I didn't think so, and if Dr. King were alive today, he would probably be leading Tea Party rallies to fight for freedom and opportunity.

Hutterite
American Fork, UT

Some of you are sure bitter to think someone might get a government service you don't, if for no other reason than you don't need it.

george of the jungle
goshen, UT

I have to look at the percentages. What is the percent of the people in prison.

Dalyn
Philadelphia, PA

I'm concerned and dissapointed that when presented with a photo essay on black rights, the commenters go right to free stuff, prison, and LGBT issues. What in this collage would instigate these responses? It would lead me to think that when these readers see black faces, beggars,prisoners, and politics in which they dissagree, are the first things that come to their minds. Very telling.

dumprake
Washington, UT

The most important civil rights event in world history was the signing of the U.S. Constitution into law. It is a freedom document unequalled in world history. King's speech doesn't even rank in the top ten events in civil rights history, but the blacks continue to believe it was.

sammyg
Springville, UT

I am sure Dr. King would be ashamed at the race baiting that Sharpton and Jackson are involved with.

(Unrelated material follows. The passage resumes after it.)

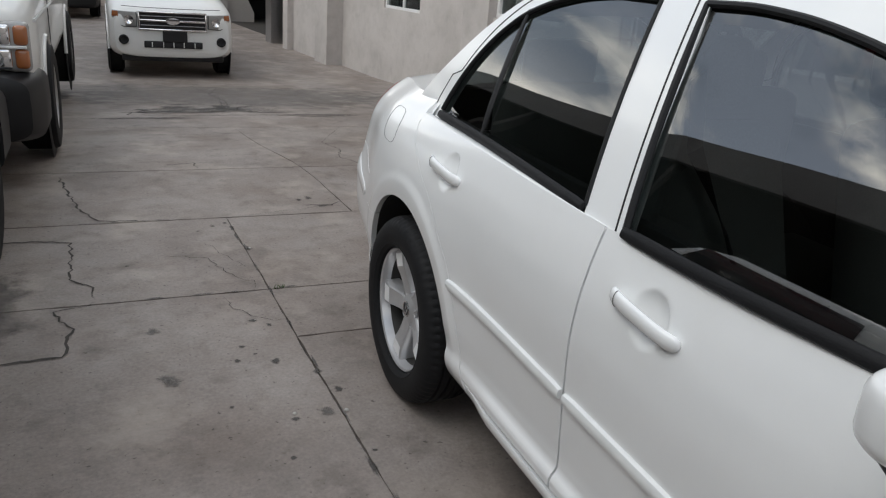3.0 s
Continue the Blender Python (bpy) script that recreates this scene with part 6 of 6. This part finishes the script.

The traditional family of having a husband, a wife and kids is all but gone in the black community.

Kids are 'bored' and killing or beating up WWII vets is just another sad testament for the failure of social justice dictated by our government.

Christmas Carole
LAS CRUCES, NM

"...by their character not the color of their skin." I think to a GREAT extent, we have strayed away from that concept. The Bible/Bk of Mormon were the first to state this. Dr. King emphasized it. If a person is white they are not automatically raciest, if a person is black they are not automatically a criminal(OR perfect), if white not automatically perfect.

I have noticed to an amazing degree that things are over the top on many of these built in prejudices. From ALL RACES!

klangton
Akiachak, AK

I grew up in places other than Utah, where most folks simply have no direct contact with what it means to be a minority. Many of the comments on this page reflect that. Sincerity, surely, but a look at the disparity between opinions of white people, and people of color in regard to the simple question, "does race continue to be a problem today?" or others like it shows the difference between those who see race inequality in the abstract and those who don't just "see" it abstractly or directly, but also feel it, experience it directly. I knew members of the LDS church who seemed to use the church's practice of discrimination against African Americans as something to justify their own prejudice against blacks. In the 60's worked as the only white on an all black construction crew in Wichita, Kansas, where a white killed a black with the ensuing riots and curfews. I was never treated with disrespect or prejudice. That was my experience. It helped frame my personal perspective on racial prejudice. Others have theirs.

postaledith
Freeland, WA

I watch Al Sharpton every day on Politics Nation. I love his show. I also watched the march yesterday and the pre-show on Friday. I loved every minute of it. I am appalled at some of the hateful comments I see on this page. The haters of black people, women and the LBGT community don't want to hear the truth because they don't want their illusions destroyed.

Mark B
Eureka, CA

Rev. King has been gone now for over 40 years, so those still around are now trying to claim him as really just like THEM. But the chances of Dr. King being a Tea Party member are as remote as a Utah fan showing up at a game dressed all in blue.

UtahBlueDevil
Durham, NC

"I have to look at the percentages. What is the percent of the people in prison."

I have to really wonder about this retort to this article? What in the world is perhaps the intention of it? What action should we be taking because of it? What in the world did the writer want us to take away....

That black people are disproportionally represented because of why?

I would love some further clarification to this statement.

@J-TX - are you saying the Larry Johnson did more to change the game of baseball than Jackie Robinson? I would love to hear how he did so....

As to the Al Sharpton comments... for every Al Sharpton out there, there is a Fred Philps and the practitioners at his Westboro Baptist Church...

Lets get real folks.... there are those on both sides who make fools of themselves just to get a little media coverage for their cause... and Philps stands just as idiotic as does Sharpton.